The Globe has produced a really lovely production of Much Ado About Nothing. Eve Best is a tremendous Beatrice - thoroughly hilarious, fantastic chemistry with Charles Edwards' Benedick, whose brilliant comic timing and ability to judge the audience's mood serves to keep them laughing, loving and with him from start to finish. Philip Cumbus' Claudio is so fantastically teenage in his emotional responses it almost makes the underwritten character work, with pretty much every adolescent girl in the area awwing at his behaviour. Ony Uhiara brings real pathos to her Hero, to the point where when she is confronted over her fidelity by Claudio, your chest gets tight and your eyes are suspiciously close to watering.
In supporting roles, Joe Caffrey is excellent as Borachio/Friar, bringing pathos and humour to both of these smaller parts, while Matthew Pidgeon is gorgeously evil as Don John - he plays it tremendously close to the edge of panto, but pulling it back just enough that it remains a strongly dramatic performance, albeit an intermittently hilarious one. Rhiannon Meades, Lisa McGrillis and John Stahl all shine as Ursula, Margaret and Antonio respectively, while Joseph Marcell brings the necessary amount of twinkle and severity to his Leonato.

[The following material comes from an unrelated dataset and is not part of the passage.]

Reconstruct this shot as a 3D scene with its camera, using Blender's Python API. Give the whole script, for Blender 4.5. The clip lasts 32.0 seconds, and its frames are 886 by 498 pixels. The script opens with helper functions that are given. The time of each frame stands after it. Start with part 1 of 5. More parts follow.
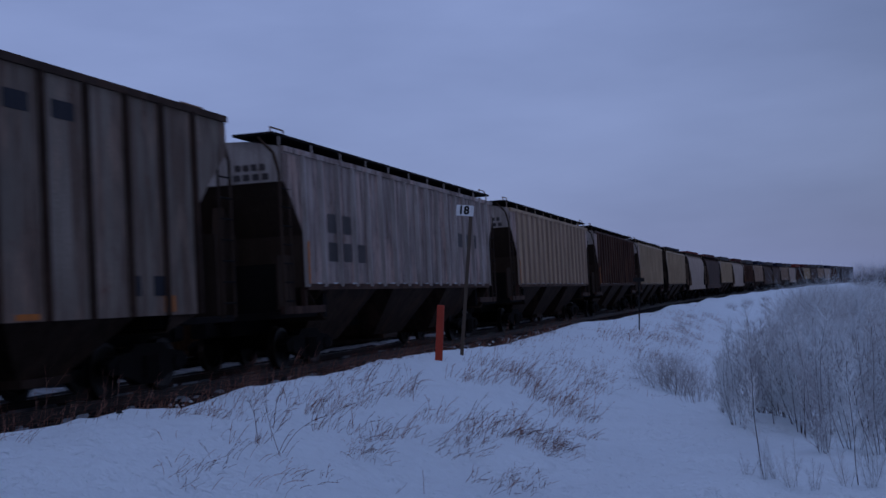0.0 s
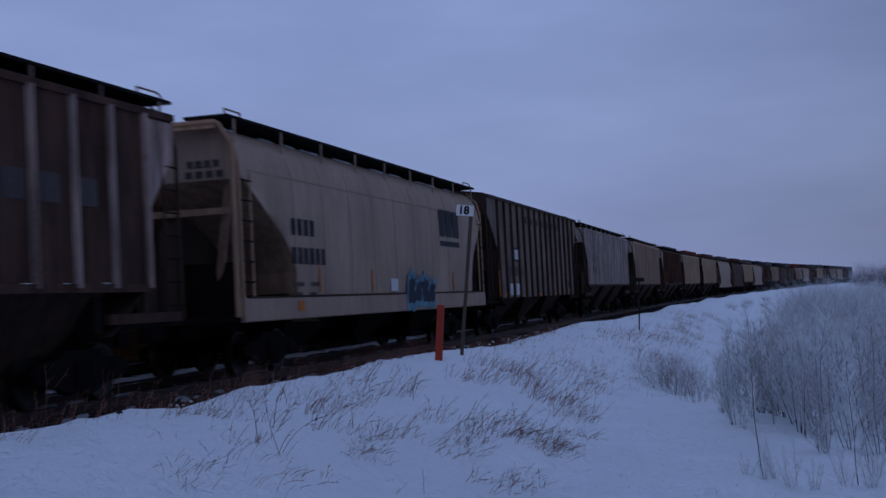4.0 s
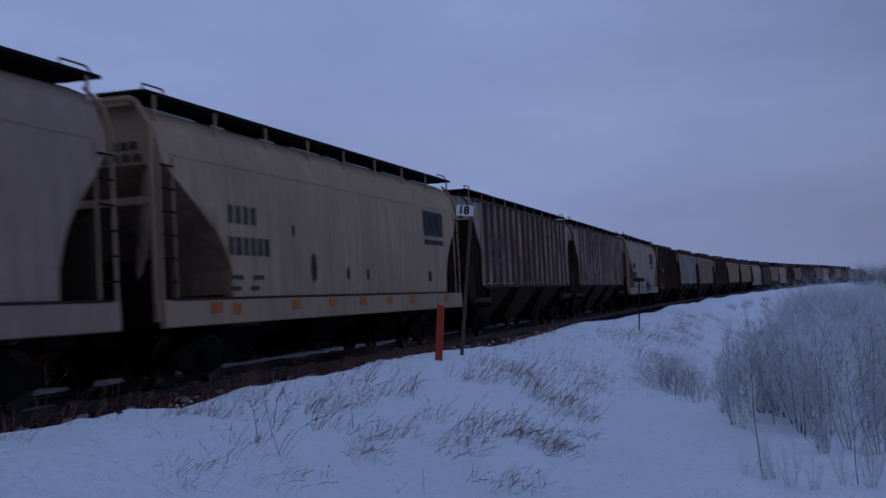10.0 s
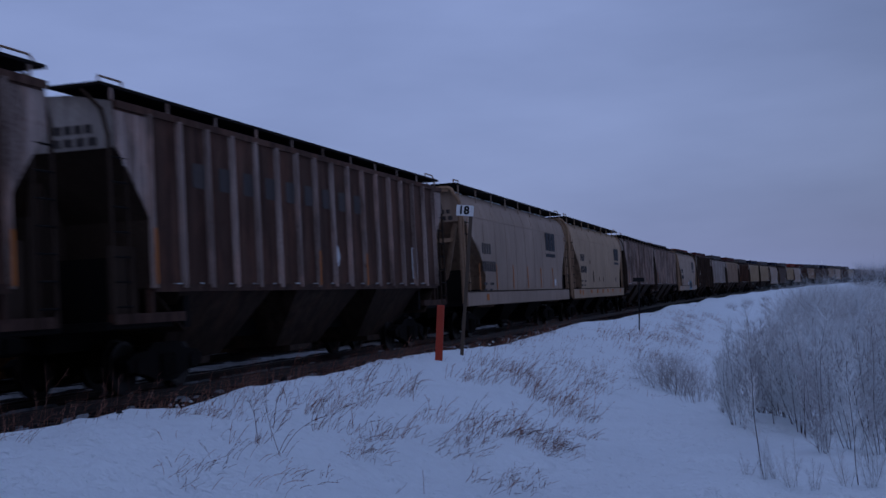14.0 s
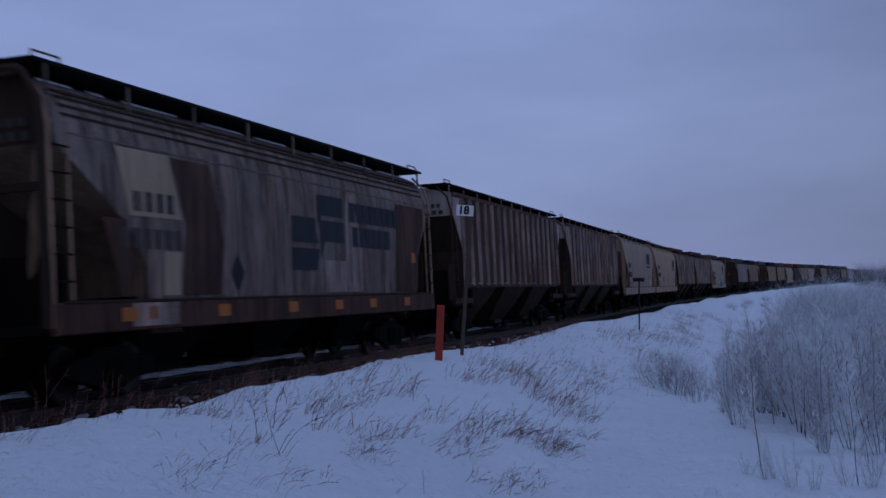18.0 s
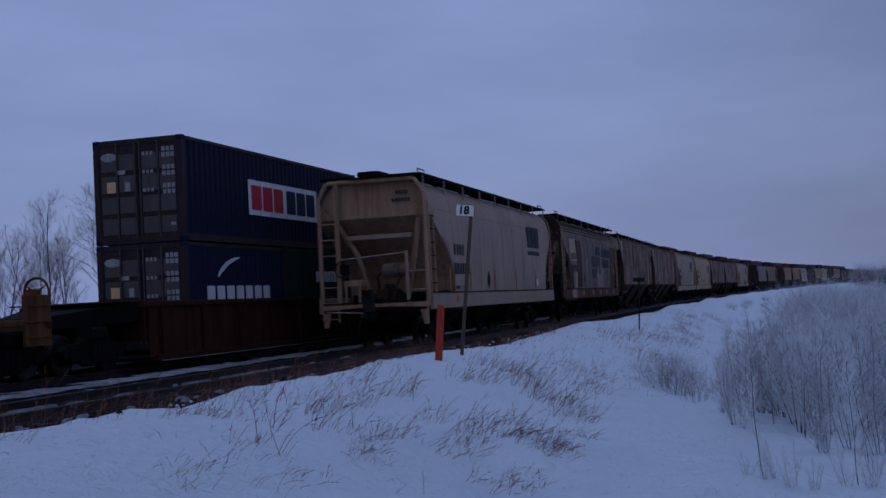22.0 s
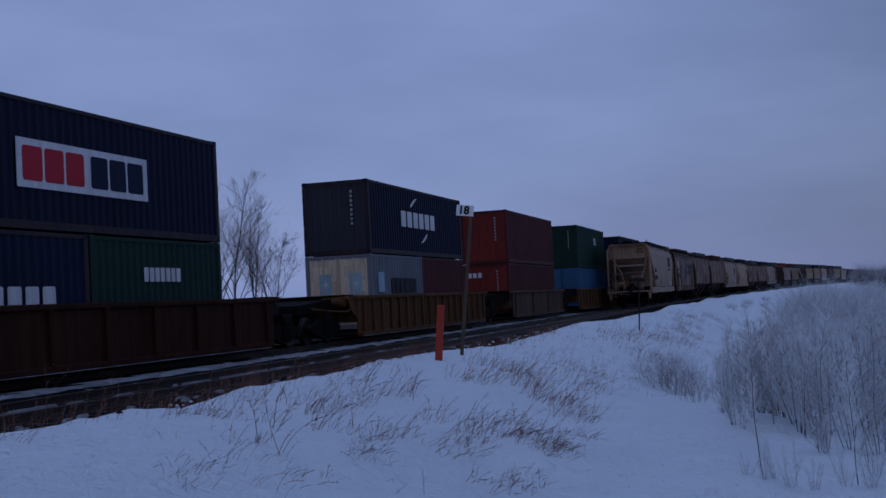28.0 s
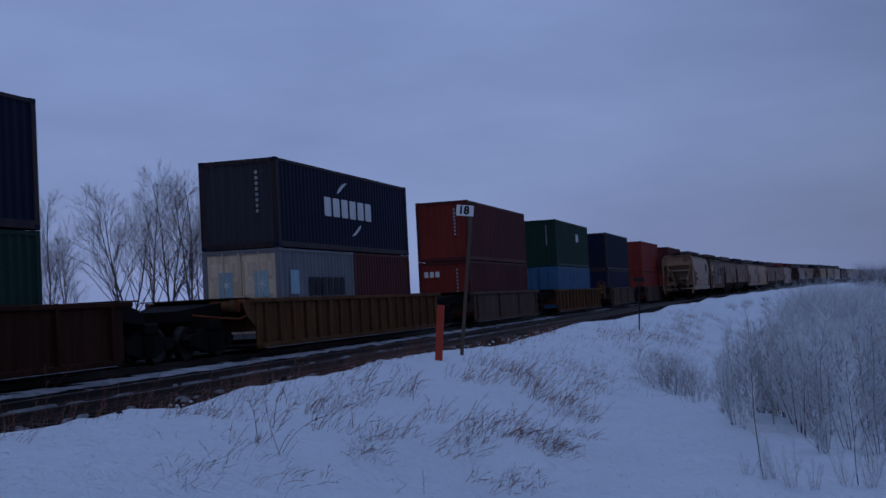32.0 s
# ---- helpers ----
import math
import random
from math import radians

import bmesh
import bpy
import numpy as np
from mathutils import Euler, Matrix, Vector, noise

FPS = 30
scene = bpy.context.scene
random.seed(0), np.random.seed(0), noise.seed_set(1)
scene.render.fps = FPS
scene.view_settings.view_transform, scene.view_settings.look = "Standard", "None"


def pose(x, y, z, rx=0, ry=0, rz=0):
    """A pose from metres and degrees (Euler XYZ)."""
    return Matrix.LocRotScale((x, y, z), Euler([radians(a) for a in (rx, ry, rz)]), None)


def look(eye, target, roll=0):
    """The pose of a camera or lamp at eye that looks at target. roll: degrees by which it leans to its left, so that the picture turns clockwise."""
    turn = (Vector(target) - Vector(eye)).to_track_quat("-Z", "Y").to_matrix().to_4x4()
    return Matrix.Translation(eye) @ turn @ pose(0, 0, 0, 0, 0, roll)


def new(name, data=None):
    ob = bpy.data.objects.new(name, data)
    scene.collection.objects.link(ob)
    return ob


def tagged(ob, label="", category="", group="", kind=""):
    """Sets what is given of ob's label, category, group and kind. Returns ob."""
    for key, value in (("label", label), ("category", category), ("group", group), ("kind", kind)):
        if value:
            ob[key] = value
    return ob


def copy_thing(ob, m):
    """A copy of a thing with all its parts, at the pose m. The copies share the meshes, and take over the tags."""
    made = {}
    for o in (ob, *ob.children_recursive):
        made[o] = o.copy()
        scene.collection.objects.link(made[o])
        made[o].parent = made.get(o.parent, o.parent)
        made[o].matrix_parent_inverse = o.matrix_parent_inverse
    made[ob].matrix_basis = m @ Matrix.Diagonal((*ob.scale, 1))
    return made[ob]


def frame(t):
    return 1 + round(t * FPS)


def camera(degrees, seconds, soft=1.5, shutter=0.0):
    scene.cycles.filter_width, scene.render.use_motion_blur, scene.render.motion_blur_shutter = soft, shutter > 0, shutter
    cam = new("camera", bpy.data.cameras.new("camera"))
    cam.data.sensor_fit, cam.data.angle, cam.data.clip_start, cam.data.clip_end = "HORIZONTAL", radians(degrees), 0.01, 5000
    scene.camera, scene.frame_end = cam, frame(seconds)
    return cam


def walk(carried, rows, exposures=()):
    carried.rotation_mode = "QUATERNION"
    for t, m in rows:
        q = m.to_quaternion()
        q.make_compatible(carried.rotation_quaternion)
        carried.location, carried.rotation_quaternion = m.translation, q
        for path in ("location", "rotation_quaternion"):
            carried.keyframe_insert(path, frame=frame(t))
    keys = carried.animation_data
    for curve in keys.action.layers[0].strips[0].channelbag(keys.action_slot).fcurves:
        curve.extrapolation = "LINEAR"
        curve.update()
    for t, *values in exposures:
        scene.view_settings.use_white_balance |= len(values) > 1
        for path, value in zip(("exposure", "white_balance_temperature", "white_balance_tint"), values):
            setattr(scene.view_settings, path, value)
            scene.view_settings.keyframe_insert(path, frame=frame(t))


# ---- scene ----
cam = camera(39.26, 32.0, 1.5, 0.5)
EYE = Vector((0.0, 0.0, 1.193))
YAW, TILT = radians(15.663), radians(2.6174)
AIM = EYE + Vector((-math.sin(YAW) * math.cos(TILT), math.cos(YAW) * math.cos(TILT), math.sin(TILT)))
STAND = look(EYE, AIM, -2.9036)
walk(cam, [(0.0, STAND), (32.0, STAND)], [(0.0, 0.05, 6500, 10), (6.0, 0.1, 6500, 10), (10.0, 0.05, 6500, 10), (17.0, 0.1, 6500, 10), (21.0, 0.05, 6500, 10), (25.0, -0.04, 6480, 10), (28.0, -0.04, 6330, 9), (32.0, -0.05, 6300, 8)])

# ---- light: a dull winter dusk under a closed cloud deck ----
world = bpy.data.worlds.new("world")
scene.world = world
world.use_nodes = True
wn, wl = world.node_tree.nodes, world.node_tree.links
wn.clear()
w_out, w_bg = wn.new("ShaderNodeOutputWorld"), wn.new("ShaderNodeBackground")
w_sky = wn.new("ShaderNodeTexSky")
w_sky.sky_type, w_sky.sun_disc = "NISHITA", False
w_sky.sun_elevation, w_sky.sun_rotation = radians(4), radians(200)
w_geo, w_map, w_noise, w_ramp = (wn.new("ShaderNodeTexCoord"), wn.new("ShaderNodeMapping"),
                                 wn.new("ShaderNodeTexNoise"), wn.new("ShaderNodeValToRGB"))
w_mix = wn.new("ShaderNodeMix")
w_mix.data_type = "RGBA"
w_map.inputs["Scale"].default_value = (1.2, 1.2, 4.5)
w_noise.inputs["Scale"].default_value, w_noise.inputs["Detail"].default_value = 2.4, 7
w_ramp.color_ramp.elements[0].position, w_ramp.color_ramp.elements[1].position = 0.3, 0.75
w_ramp.color_ramp.elements[0].color = (0.0995, 0.134, 0.267, 1)
w_ramp.color_ramp.elements[1].color = (0.144, 0.188, 0.355, 1)
# the deck is lighter on the side where the sun went down
w_dot, w_range, w_gain = wn.new("ShaderNodeVectorMath"), wn.new("ShaderNodeMapRange"), wn.new("ShaderNodeMix")
w_dot.operation = "DOT_PRODUCT"
w_dot.inputs[1].default_value = Vector((-0.38, 0.88, 0.26)).normalized()
w_range.interpolation_type = "SMOOTHSTEP"
w_range.inputs[1].default_value, w_range.inputs[2].default_value = 0.80, 1.01
w_range.inputs[3].default_value, w_range.inputs[4].default_value = 0.98, 1.62
w_sep, w_up, w_mul = wn.new("ShaderNodeSeparateXYZ"), wn.new("ShaderNodeMapRange"), wn.new("ShaderNodeMath")
w_up.inputs[1].default_value, w_up.inputs[2].default_value = 0.3, 1.0
w_up.inputs[3].default_value, w_up.inputs[4].default_value = 1.0, 2.1
w_mul.operation = "MULTIPLY"
w_gain.data_type, w_gain.blend_type = "RGBA", "MULTIPLY"
w_gain.inputs[0].default_value = 1.0
w_mix.inputs[0].default_value = 0.99
w_bg.inputs["Strength"].default_value = 1.0
wl.new(w_geo.outputs["Generated"], w_map.inputs["Vector"])
wl.new(w_geo.outputs["Generated"], w_dot.inputs[0])
wl.new(w_dot.outputs["Value"], w_range.inputs[0])
wl.new(w_map.outputs["Vector"], w_noise.inputs["Vector"])
wl.new(w_noise.outputs["Fac"], w_ramp.inputs["Fac"])
wl.new(w_ramp.outputs["Color"], w_gain.inputs[6])
wl.new(w_geo.outputs["Generated"], w_sep.inputs[0])
wl.new(w_sep.outputs["Z"], w_up.inputs[0])
wl.new(w_range.outputs[0], w_mul.inputs[0])
wl.new(w_up.outputs[0], w_mul.inputs[1])
wl.new(w_mul.outputs[0], w_gain.inputs[7])
wl.new(w_sky.outputs["Color"], w_mix.inputs[6])
wl.new(w_gain.outputs[2], w_mix.inputs[7])
wl.new(w_mix.outputs[2], w_bg.inputs["Color"])
wl.new(w_bg.outputs["Background"], w_out.inputs["Surface"])
sun_data = bpy.data.lights.new("sun", "SUN")
sun_data.energy, sun_data.angle, sun_data.color = 0.05, radians(40), (1.0, 0.95, 0.92)
sun = new("sun", sun_data)
sun.matrix_world = look((0, -60, 60), (0, 0, 0))

# ---- the line: two tracks on one bed, straight and then bending to the right ----
A, GAP, GAP_SLIP = 10.787, 4.721, -0.00999
K0, K1, K2, S1, S2 = -0.000125, 0.000641, 0.000381, 89.7, 152.7
FAR_UP = 0.06


def bend(s):
    """Sideways shift, heading (to the right) and height of the near track's centre at s metres along."""
    b1, b2 = max(s - S1, 0), max(s - S2, 0)
    th = K0 * s + (K1 - K0) * b1 + (K2 - K1) * b2
    x = K0 * s * s / 2 + (K1 - K0) * b1 * b1 / 2 + (K2 - K1) * b2 * b2 / 2
    q = min(max(s, -60), 420)
    return x, th, 0.003655 * q + 0.000005 * q * q


def spot(s, l=0.0, z=0.0):
    x, th, up = bend(s)
    y = s - th * th * s / 6
    return Vector((-A + x + l * math.cos(th), y - l * math.sin(th), z + up))


def far_l(s):
    return -GAP - GAP_SLIP * max(min(s, 130), 0)


def on_track(s, far=False, z=0.0):
    """Pose of a vehicle whose middle stands at s: x forward along the track, y to the left, z up."""
    l = far_l(s) if far else 0.0
    p = spot(s, l, z + (FAR_UP if far else 0))
    th = bend(s)[1]
    if far and 0 < s < 130:
        th += -GAP_SLIP
    climb = math.degrees(math.atan2(bend(s + 2)[2] - bend(s - 2)[2], 4))
    return pose(p.x, p.y, p.z, 0, -climb, 90 - math.degrees(th))


def grain_at(t):
    return 31.723 + 9.5627 * (t - 22) + 0.010315 * (t - 22) ** 2


def boxes_at(t):
    return 18.702 - 1.81532 * (t - 27) - 0.023052 * (t - 27) ** 2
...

Paul Hunter and Adrian Hood have the difficult task of Dogberry and Verges, whose humour may have been amusing at the time but now, as Leonato says, seems frankly "tedious". The Globe seeks to get around this problem by casting polar opposites - one very small, one very tall - and subsuming the text in little pre-word mannerisms from Hunter. This doesn't really work for me - having seen it twice, it once did not work at all, barely raising a grin from the crowd and once, perhaps because the audience was full of schoolchildren, actually really did, with Hunter and Hood getting two or three rounds as they left the stage.
Last week of the run:
Eve Best left the show for the last week or so of the run due to other commitments and Naomi Frederick stepped in. Frederick was a truly exquisite Rosalind in the 2009 As You Like It, but has been fairly quiet since, so a return visit had to be made to see what she did with Beatrice.
It would be unfair to expect a chemistry between Edwards and Frederick on the same level as Edwards and Best, considering they have had the entire summer to build this and she has had but a few performances, but considering, she did rather well. She keeps it similar to Best's portrayal, perhaps not wanting to put her own stamp on the character in this short space of time, sticking with what works. Much of the business is the same, though not completely - there's seeming-spontaneous, and then there's forced - avoiding the latter is always good.
There were some heartstopping emotional moments, though, and while she was unable to wrench the humour from the text quite as well as Best, perhaps given more time, she might have been able to. Although Frederick is a good comic actress, her true strength lies in the ability to balance Beatrice between a desperate vulnerability and steely determination.
She is a subtler actress than Best, who is funnier, but broader too. Frederick is lovely to watch on stage - she really has that special something. Though this is perhaps not the best showcase for her style, let us hope she makes a much-needed full-time return to the stage in another guise very soon.